Reproduce each line bearing the word "from".

> _Given material_
☆ ☆ ☆ ☆ ☆ ☆ ☆

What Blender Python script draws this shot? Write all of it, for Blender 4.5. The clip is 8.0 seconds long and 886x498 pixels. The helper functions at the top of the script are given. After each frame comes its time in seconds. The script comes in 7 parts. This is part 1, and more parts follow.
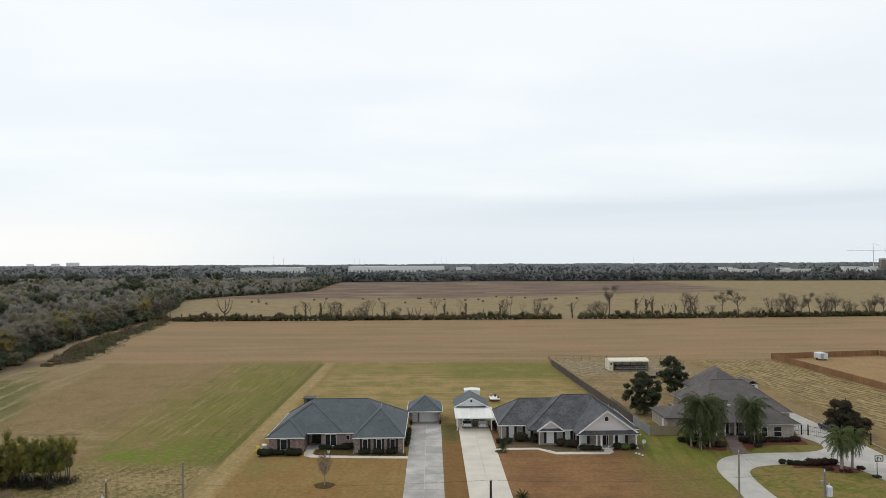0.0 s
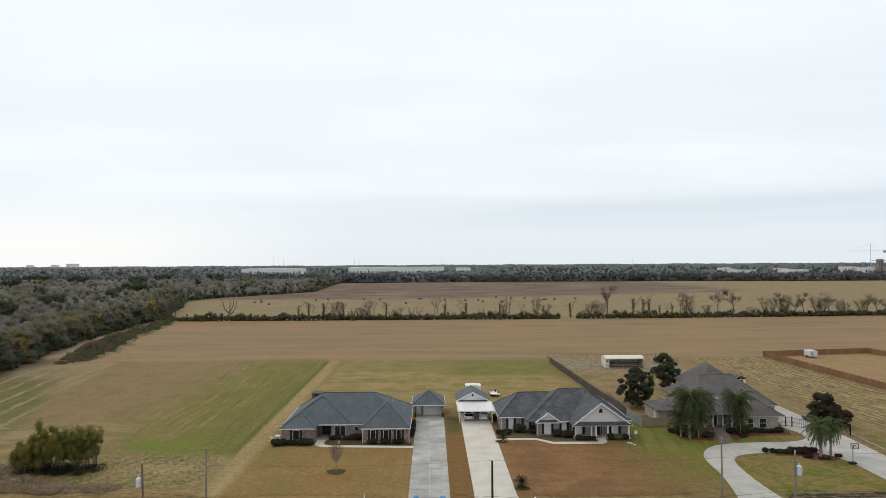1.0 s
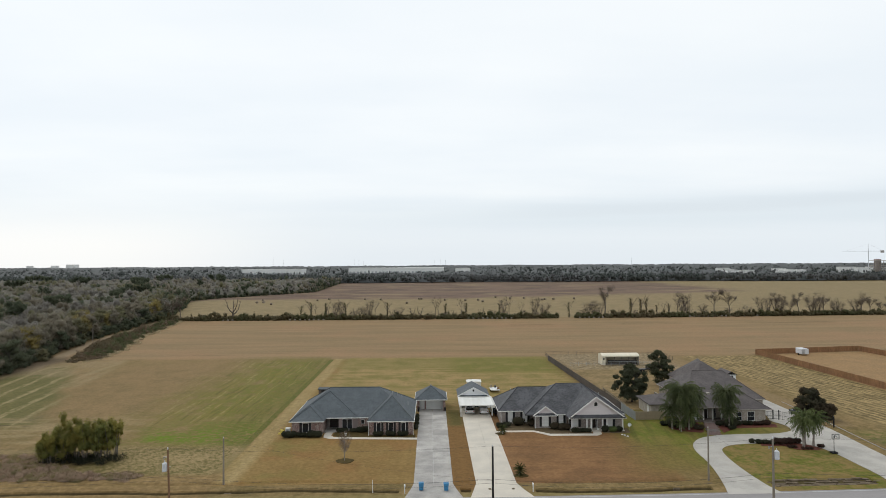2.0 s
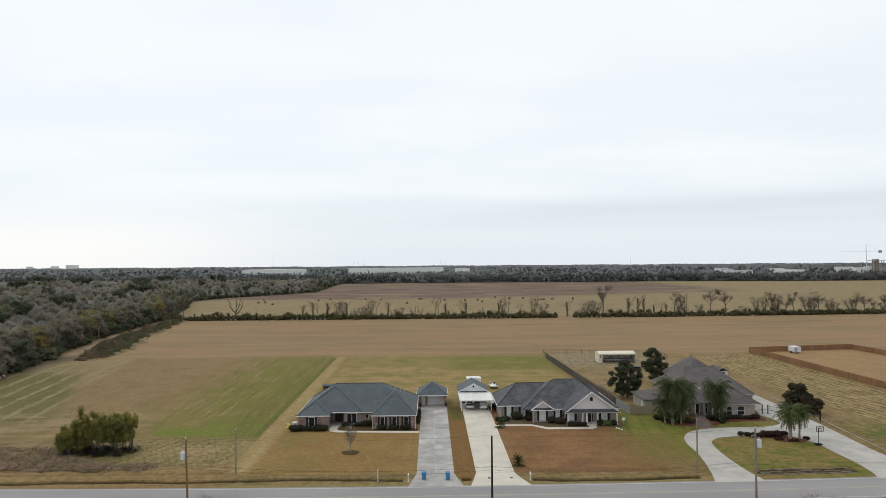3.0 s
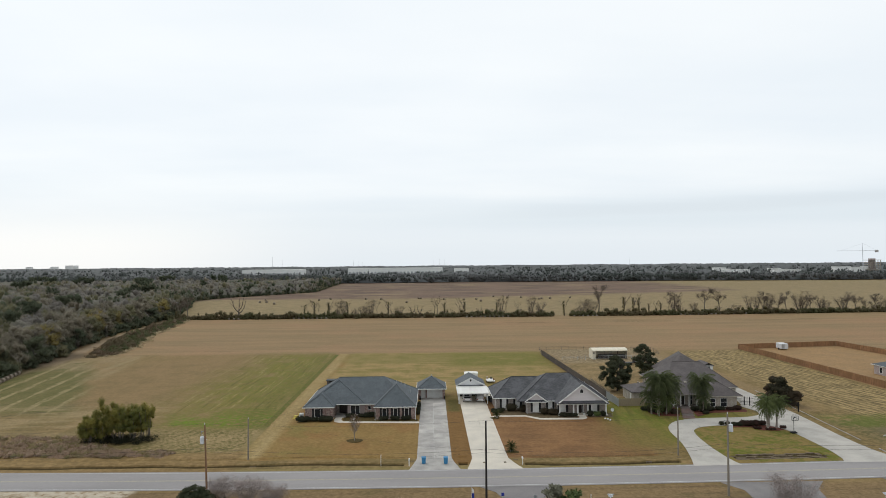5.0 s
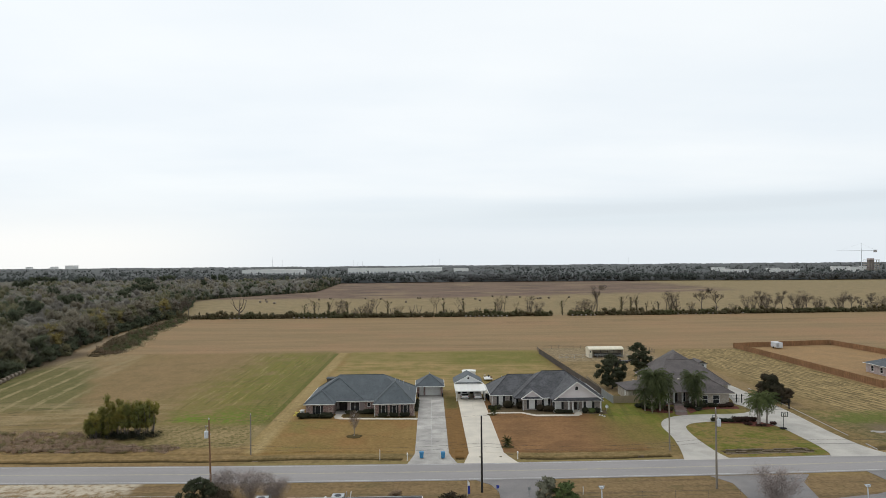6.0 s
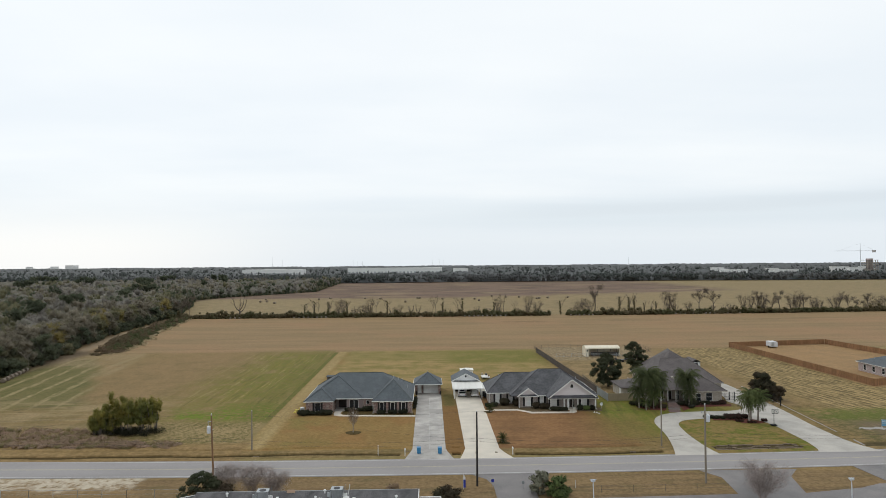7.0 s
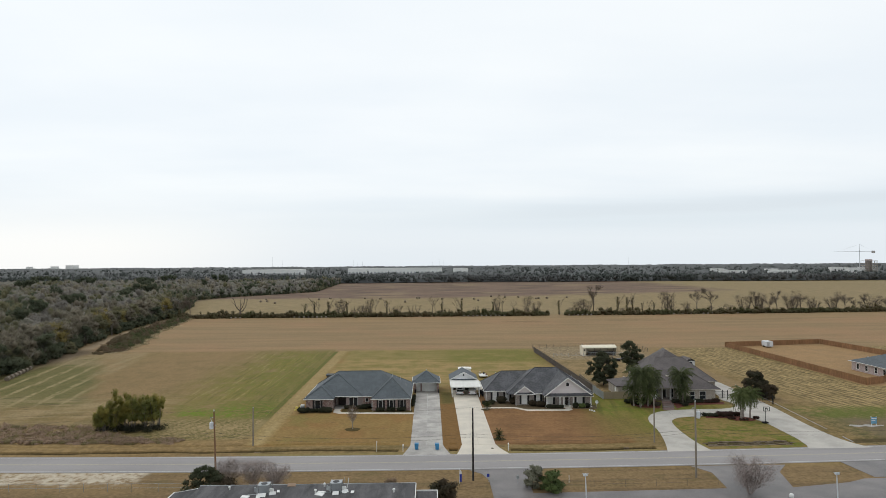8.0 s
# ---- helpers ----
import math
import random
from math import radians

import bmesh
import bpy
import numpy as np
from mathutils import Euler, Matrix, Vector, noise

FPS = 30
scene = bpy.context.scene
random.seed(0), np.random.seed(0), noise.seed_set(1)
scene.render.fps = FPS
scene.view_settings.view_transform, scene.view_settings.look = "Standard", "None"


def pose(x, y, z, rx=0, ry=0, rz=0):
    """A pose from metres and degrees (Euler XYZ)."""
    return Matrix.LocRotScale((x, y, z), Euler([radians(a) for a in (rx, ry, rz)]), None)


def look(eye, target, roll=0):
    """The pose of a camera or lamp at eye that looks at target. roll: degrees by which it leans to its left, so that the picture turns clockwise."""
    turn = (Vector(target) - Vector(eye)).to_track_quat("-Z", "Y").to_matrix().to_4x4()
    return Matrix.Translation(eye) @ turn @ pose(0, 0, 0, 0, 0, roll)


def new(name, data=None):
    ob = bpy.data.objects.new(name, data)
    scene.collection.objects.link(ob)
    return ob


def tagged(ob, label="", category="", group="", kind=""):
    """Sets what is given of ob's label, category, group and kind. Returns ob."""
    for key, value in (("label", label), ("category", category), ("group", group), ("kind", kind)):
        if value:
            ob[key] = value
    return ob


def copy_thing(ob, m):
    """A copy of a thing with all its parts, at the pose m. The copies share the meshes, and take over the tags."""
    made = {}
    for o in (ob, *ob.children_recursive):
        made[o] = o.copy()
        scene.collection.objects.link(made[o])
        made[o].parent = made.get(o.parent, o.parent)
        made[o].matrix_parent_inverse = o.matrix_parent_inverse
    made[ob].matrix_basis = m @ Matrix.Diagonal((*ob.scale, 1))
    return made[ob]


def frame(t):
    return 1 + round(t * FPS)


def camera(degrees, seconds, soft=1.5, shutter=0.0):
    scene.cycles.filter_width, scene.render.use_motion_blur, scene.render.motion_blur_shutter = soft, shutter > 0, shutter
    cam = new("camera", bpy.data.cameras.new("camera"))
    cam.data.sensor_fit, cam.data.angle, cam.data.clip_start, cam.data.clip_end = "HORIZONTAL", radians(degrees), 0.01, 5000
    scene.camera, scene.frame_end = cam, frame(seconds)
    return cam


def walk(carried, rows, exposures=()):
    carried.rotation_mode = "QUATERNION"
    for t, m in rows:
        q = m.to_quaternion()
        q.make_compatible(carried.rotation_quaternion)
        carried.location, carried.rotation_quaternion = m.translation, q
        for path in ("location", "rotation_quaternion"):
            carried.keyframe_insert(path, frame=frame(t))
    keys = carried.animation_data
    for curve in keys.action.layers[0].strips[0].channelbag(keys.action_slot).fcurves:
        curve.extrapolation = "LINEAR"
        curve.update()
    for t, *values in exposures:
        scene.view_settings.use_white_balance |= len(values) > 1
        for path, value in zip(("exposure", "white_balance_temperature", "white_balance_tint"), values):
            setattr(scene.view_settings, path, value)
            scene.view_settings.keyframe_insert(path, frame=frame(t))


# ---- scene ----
cam = camera(70, 8.0, soft=0.6)
PATH = [
    (0, look((0.024, 0.116, 33.032), (1.733, 100.085, 34.833), -0.285)),
    (0.5, look((-0.394, -3.271, 33.039), (1.360, 96.696, 34.908), -0.303)),
    (1, look((-0.785, -6.436, 33.044), (1.015, 93.529, 34.970), -0.323)),
    (1.5, look((-1.133, -9.378, 33.047), (0.711, 90.585, 35.020), -0.346)),
    (3, look((-1.825, -16.897, 33.046), (0.141, 83.062, 35.095), -0.415)),
    (3.5, look((-1.919, -18.992, 33.041), (0.084, 80.967, 35.099), -0.436)),
    (4, look((-1.941, -20.900, 33.035), (0.093, 79.058, 35.094), -0.455)),
    (4.5, look((-1.896, -22.637, 33.028), (0.167, 77.321, 35.083), -0.470)),
    (6, look((-1.423, -27.022, 32.993), (0.694, 72.935, 35.029), -0.485)),
    (6.5, look((-1.193, -28.289, 32.978), (0.931, 71.668, 35.012), -0.478)),
    (7, look((-0.953, -29.505, 32.961), (1.171, 70.451, 35.002), -0.462)),
    (7.5, look((-0.723, -30.704, 32.943), (1.394, 69.252, 35.000), -0.438)),
    (8, look((-0.527, -31.920, 32.922), (1.575, 68.036, 35.012), -0.404)),
]
walk(cam, PATH, exposures=[(0, 0.18), (8, 0.18)])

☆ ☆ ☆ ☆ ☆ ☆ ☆

> _Answer to the exercise_
from math import radians
from mathutils import Euler, Matrix, Vector, noise
    """A pose from metres and degrees (Euler XYZ)."""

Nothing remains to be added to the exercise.